The guy’s getting visibly irritated and doing his best to simply ignore me and get on with the rest of the chaos at the desk until finally I snap and, raising my voice, say something like, “Would you fucking help me here?”

As soon as it’s out of my mouth I realize my mistake—the whole place immediately shuts down to me—I’ve crossed the line by cursing at them. I glance over at the supervisor’s window and see him glaring at me and realize I’m a hair’s breadth from getting hauled out of the place by security.

I grind my teeth, throw up my hands and walk away. Next I try the buses standing in lines like slumbering diesel-exhaling elephants. This goes on and on until I wake myself up with some verbal outburst in my sleep.

Beside me in bed Chris says, “What?” and I just say, “Dream,” and roll over.

I’ve fallen in the water, and the helicopter comes down to try to pick me up, but they hadn’t prepped for a water landing and don’t have the right shoes on the aircraft.

The pilot, who looks a good deal like Ving Rhames, says, “Let me see if I can do it.” But the feet immediately sink beneath the waves. Meanwhile someone else is throwing me grappling lines.

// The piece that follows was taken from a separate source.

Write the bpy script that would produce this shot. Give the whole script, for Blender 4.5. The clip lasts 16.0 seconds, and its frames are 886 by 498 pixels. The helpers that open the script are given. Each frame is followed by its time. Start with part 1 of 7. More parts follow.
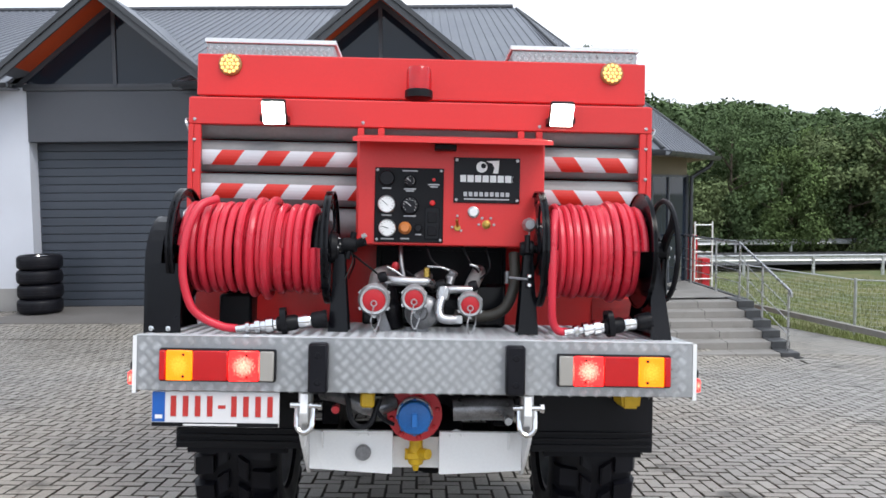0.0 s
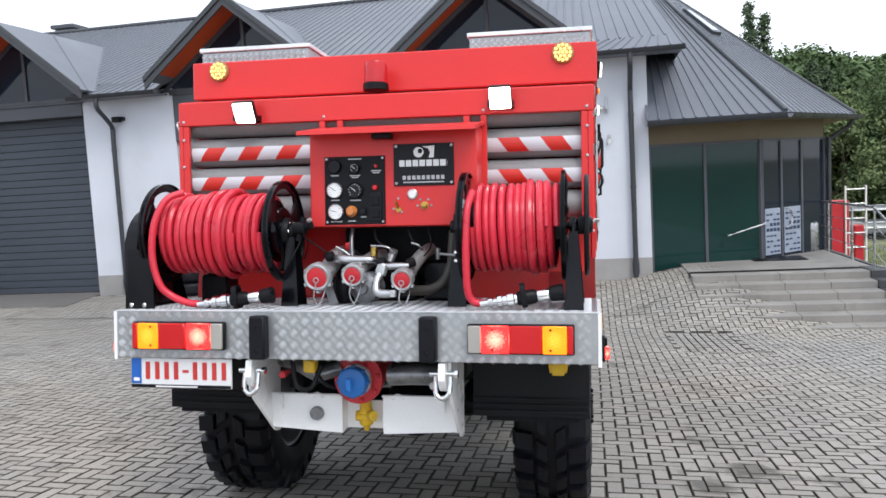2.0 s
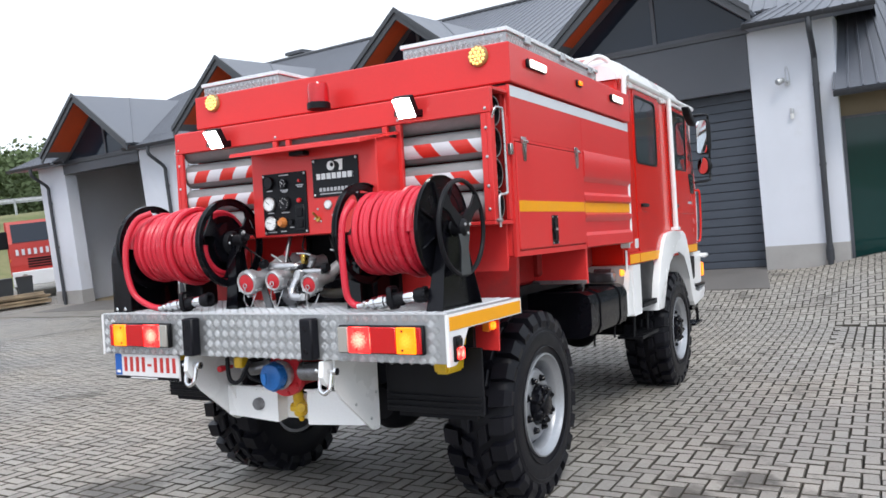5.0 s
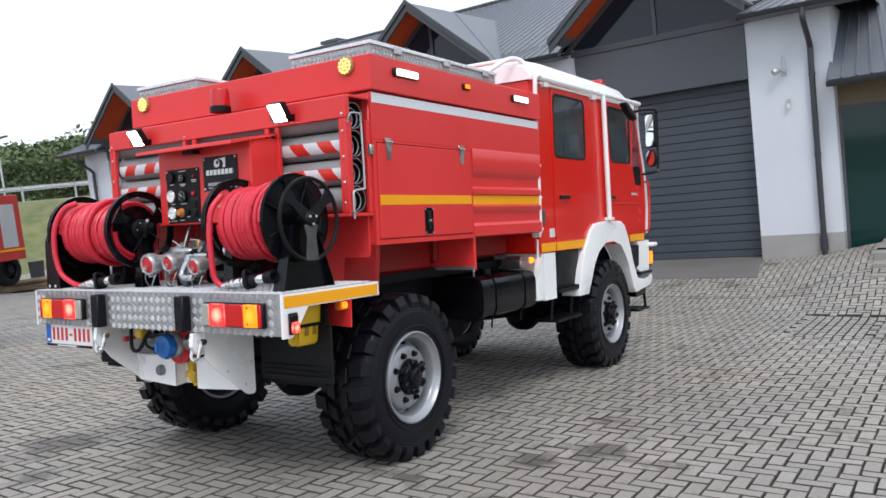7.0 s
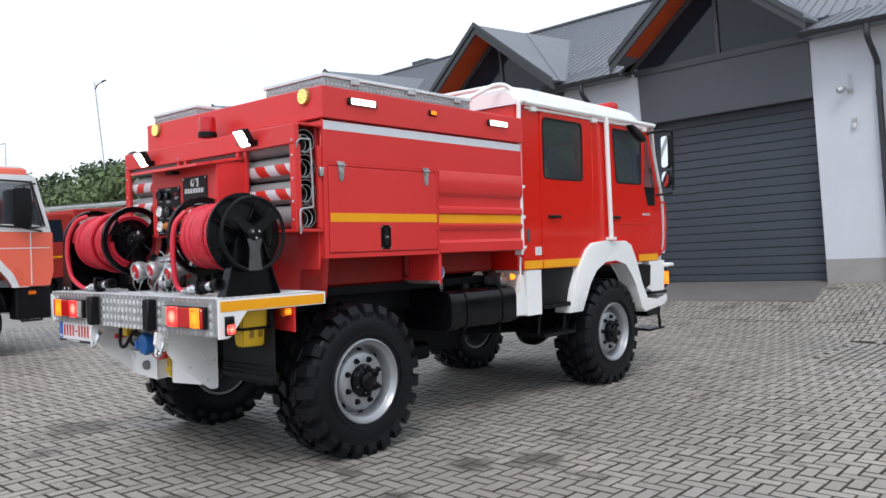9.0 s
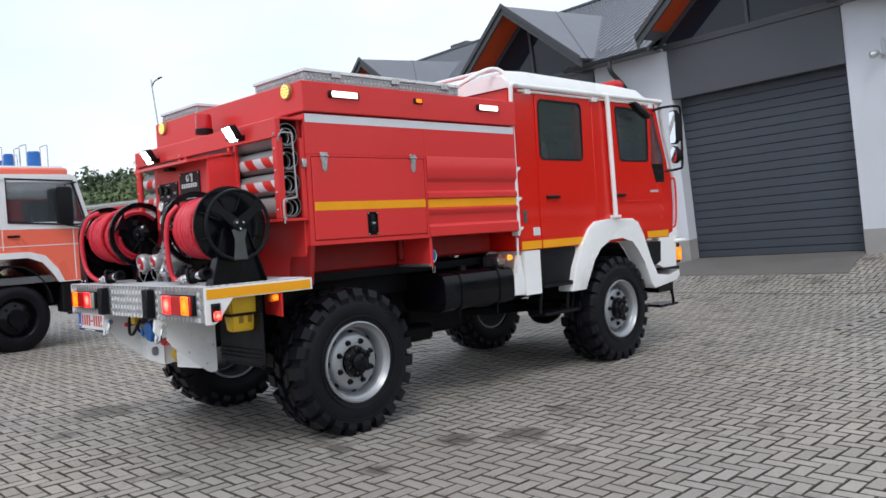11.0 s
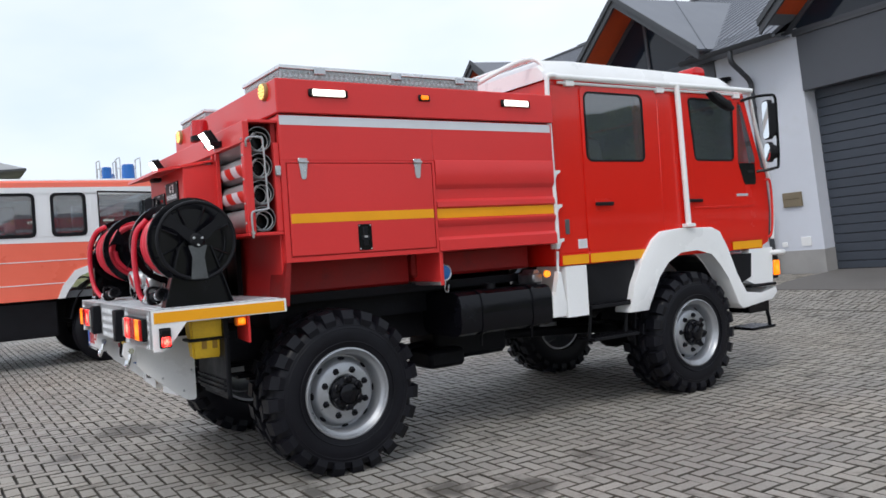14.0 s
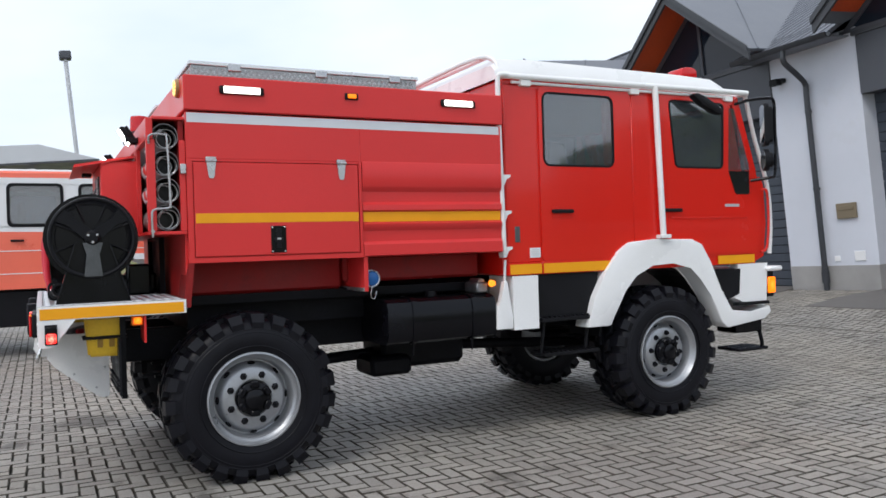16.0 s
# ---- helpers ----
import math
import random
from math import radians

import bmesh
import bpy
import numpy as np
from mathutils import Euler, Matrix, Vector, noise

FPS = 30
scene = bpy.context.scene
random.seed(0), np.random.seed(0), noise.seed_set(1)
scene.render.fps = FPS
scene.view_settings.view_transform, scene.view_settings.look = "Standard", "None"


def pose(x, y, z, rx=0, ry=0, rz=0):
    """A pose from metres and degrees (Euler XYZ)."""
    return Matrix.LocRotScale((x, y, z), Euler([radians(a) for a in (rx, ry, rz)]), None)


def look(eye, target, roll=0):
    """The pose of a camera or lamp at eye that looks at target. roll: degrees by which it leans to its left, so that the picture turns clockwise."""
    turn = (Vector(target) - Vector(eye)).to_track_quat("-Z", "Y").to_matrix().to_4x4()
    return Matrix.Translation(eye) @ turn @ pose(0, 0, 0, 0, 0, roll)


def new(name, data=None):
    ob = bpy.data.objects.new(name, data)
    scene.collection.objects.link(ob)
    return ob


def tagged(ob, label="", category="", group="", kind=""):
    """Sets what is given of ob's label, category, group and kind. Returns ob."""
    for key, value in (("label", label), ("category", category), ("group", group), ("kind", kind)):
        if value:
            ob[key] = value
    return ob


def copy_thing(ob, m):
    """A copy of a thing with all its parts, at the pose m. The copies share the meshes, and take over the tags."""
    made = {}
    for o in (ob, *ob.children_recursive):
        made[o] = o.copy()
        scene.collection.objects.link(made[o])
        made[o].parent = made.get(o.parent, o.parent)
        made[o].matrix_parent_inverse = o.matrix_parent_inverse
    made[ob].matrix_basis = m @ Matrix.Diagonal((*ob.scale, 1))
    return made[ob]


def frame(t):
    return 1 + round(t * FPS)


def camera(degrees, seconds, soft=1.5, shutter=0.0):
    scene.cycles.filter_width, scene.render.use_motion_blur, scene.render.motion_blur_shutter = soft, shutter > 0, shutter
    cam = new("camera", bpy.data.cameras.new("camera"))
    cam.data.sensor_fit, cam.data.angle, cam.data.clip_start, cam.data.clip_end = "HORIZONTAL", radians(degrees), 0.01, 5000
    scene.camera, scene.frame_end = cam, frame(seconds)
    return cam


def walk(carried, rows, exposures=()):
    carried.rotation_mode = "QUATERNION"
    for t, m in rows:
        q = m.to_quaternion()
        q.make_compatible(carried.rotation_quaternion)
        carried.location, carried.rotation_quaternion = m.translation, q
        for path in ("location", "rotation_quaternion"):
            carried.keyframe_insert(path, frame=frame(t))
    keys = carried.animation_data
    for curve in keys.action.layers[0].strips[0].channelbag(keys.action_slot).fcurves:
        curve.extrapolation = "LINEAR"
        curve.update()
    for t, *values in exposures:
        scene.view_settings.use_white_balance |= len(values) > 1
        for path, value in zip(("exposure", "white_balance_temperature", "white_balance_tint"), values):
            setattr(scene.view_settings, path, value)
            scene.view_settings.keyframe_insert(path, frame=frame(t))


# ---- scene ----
# ---------------- camera ----------------
cam = camera(58.34, 16.0, soft=1.6)
PATH = [
    (0, (0.058, -3.156, 1.796), (0.110, -1.161, 1.660), -0.49),
    (0.5, (0.301, -3.325, 1.810), (0.324, -1.338, 1.585), -0.59),
    (1, (0.644, -3.320, 1.800), (0.402, -1.345, 1.599), -2.45),
    (1.5, (0.886, -3.362, 1.774), (0.518, -1.403, 1.615), -3.26),
    (2, (1.171, -3.371, 1.790), (0.802, -1.414, 1.611), -3.22),
    (2.5, (1.483, -3.158, 1.772), (1.031, -1.219, 1.577), -3.52),
    (3, (1.780, -3.145, 1.767), (1.199, -1.241, 1.580), -4.14),
    (3.2, (1.885, -3.135, 1.773), (1.267, -1.242, 1.593), -4.17),
    (5.3, (3.150, -2.902, 1.691), (2.144, -1.180, 1.539), -6.68),
    (5.5, (3.299, -2.877, 1.681), (2.286, -1.161, 1.517), -6.51),
    (6, (3.638, -2.965, 1.679), (2.622, -1.251, 1.503), -6.44),
    (6.5, (3.909, -3.000, 1.705), (2.874, -1.297, 1.528), -6.41),
    (7, (4.194, -2.832, 1.643), (3.085, -1.176, 1.479), -6.50),
    (7.5, (4.495, -2.811, 1.634), (3.320, -1.201, 1.474), -6.70),
    (8, (4.807, -2.811, 1.632), (3.609, -1.216, 1.485), -6.64),
    (8.2, (4.899, -2.741, 1.613), (3.666, -1.171, 1.483), -6.73),
    (10.3, (5.770, -2.340, 1.490), (4.359, -0.926, 1.396), -5.48),
    (10.5, (5.777, -2.313, 1.479), (4.361, -0.905, 1.368), -6.93),
    (11, (5.827, -2.250, 1.502), (4.388, -0.867, 1.382), -7.86),
    (11.5, (5.827, -2.141, 1.492), (4.381, -0.763, 1.397), -7.93),
    (12, (5.718, -2.013, 1.510), (4.314, -0.591, 1.424), -8.27),
    (12.5, (5.727, -1.752, 1.470), (4.267, -0.388, 1.377), -8.35),
    (13, (5.743, -1.512, 1.437), (4.202, -0.239, 1.355), -8.38),
    (13.5, (5.730, -1.275, 1.440), (4.158, -0.042, 1.359), -8.50),
    (14, (5.878, -0.949, 1.390), (4.204, 0.145, 1.338), -8.36),
    (14.5, (5.957, -0.679, 1.365), (4.285, 0.418, 1.319), -8.30),
    (15, (5.972, -0.432, 1.352), (4.276, 0.627, 1.304), -7.73),
    (15.5, (6.172, -0.145, 1.315), (4.381, 0.743, 1.293), -6.87),
    (16, (6.229, 0.138, 1.295), (4.444, 1.041, 1.267), -6.53),
]
walk(cam, [(t, look(eye, target, roll)) for t, eye, target, roll in PATH],
     exposures=[(0.0, 0.6), (0.5, 0.64), (1.0, 0.77), (1.5, 0.67), (2.5, 0.72), (3.1, 0.9), (5.3, 0.6), (8.2, 0.42), (10.3, 0.25), (13.0, 0.17), (16.0, 0.2)])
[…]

The pilot goes, “Crap. Okay, everybody hang on,” and he angles the machine downward and dives.

I have a split second to think, “Oh! It must be amphibious,” and draw a quick intake of air before I’m dragged along behind beneath the surface of the water and down. Presumably the plan is a quick dive and reemergence, but my lungs are burning until I expel my breath and wake up gasping.

Floyd is curled sleeping down where my feet would go, so I’ve torqued my body around him and return to wakefulness with a statement echoing from the dreamworld: I just keep tripping on all the dogs lying around the place.